If you have found a property available at auction that ticks all of your boxes, then bridging finance can be used to secure it. Contrary to popular belief, not all buyers at auction have huge cash reserves to use when purchasing auction properties.
Some will use bank loans, while others do rely on their savings. However, bridging loans are one of the most common ways to finance such purchases.
What are Bridging Loans?
Bridging loans are a short-term financial solution taken out by both consumers and businesses. There are two types of bridging loan you can take out – open and closed. Open bridging loans have no set repayment date, so they give you more breathing space in terms of raising the money you need to pay it back. However, interest rates on open loans are usually higher due to the greater risk the lender is exposed to. Closed bridging loans, on the other hand, do have a set repayment date but have lower interest rates.

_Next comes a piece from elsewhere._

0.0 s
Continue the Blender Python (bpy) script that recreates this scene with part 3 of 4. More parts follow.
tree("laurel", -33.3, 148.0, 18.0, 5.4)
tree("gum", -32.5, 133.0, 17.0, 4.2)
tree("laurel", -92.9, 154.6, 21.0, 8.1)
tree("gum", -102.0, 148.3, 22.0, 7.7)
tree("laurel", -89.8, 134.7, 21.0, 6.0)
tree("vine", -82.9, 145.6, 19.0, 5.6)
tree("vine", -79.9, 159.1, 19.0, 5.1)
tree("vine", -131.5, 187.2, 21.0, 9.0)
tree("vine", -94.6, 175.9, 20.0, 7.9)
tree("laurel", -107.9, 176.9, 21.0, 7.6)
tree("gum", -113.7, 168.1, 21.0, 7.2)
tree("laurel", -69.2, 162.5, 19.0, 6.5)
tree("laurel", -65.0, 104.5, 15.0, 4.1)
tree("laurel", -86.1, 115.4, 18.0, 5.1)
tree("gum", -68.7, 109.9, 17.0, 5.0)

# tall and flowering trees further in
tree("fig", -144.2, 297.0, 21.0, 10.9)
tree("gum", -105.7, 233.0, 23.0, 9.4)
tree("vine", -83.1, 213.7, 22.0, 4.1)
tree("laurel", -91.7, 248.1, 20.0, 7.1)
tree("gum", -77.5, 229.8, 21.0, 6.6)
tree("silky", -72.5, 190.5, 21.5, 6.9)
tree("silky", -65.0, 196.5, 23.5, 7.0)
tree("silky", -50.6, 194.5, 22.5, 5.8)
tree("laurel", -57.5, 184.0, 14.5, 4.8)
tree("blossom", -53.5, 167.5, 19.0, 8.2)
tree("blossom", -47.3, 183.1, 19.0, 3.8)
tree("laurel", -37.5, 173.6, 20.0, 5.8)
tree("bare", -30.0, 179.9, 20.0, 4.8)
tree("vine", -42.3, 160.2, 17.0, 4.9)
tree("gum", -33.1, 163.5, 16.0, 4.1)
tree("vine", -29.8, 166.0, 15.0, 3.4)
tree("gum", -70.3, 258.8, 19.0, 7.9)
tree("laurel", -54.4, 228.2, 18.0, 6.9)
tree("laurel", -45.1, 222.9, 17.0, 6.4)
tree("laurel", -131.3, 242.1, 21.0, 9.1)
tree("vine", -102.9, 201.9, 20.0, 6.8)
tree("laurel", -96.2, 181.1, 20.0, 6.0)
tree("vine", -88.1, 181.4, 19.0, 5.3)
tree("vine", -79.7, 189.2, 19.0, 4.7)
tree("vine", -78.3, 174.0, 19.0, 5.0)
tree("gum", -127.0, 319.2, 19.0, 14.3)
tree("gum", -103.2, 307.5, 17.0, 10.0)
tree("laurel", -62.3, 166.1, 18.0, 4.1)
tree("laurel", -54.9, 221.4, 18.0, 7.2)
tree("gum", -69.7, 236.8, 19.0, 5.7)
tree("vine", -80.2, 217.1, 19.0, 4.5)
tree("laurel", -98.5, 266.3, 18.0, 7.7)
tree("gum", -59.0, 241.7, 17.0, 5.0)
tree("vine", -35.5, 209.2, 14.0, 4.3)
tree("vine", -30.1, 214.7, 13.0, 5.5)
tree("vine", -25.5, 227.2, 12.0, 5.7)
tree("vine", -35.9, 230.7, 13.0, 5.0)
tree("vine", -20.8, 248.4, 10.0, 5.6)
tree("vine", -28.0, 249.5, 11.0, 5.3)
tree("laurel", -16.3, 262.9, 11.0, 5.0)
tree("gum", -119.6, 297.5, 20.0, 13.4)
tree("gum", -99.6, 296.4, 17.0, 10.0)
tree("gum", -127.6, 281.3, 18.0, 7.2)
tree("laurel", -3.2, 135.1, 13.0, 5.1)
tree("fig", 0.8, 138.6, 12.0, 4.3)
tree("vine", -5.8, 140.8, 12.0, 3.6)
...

To learn more about how these loans work, you could seek bridging loan help from a financial adviser and ask them how the loans work and whether they are the best way forward.
How can bridging loans be used to purchase auction properties?
Bridging loans can be secured against either your existing property or the property you intend to purchase. In the first instance, you need to have a certain amount of equity in your home and how much equity you have will determine how much you can borrow. Buyers who go down this route borrow the money, pay off the balance and then repay the loan once they have sold their existing property. Many people who choose this option take out open bridging loans due to the fact that there is no set repayment date to meet. With the housing market going through a turbulent time, it could take longer than 12 months to sell a property, so having no repayment date to meet gives extra room for maneuver.
In the second scenario, you can take out a loan secured on the property you intend to buy. Many people who do this renovate the property and look to sell it on at a higher price. Again, with the housing market in the state that it is, there is no way of knowing how long it will take to sell the property, so an open bridging loan with no repayment date may be the best way forward. As bridging loans are financial products, you need to understand exactly what they are and how they work. One way forward could be to phone bridging loan telephone numbers and speak to providers themselves about their products, the interest rates they charge and how much you can secure against your current home.
It is also important to explore other forms of finance, as it may transpire that there are more suitable borrowing options for your personal circumstances.
Whichever avenue you choose, you do not have to miss out on the potential bargains available to you at property auctions. Whether you want to move house or take your first steps in the world of property development, you can secure the finance you need.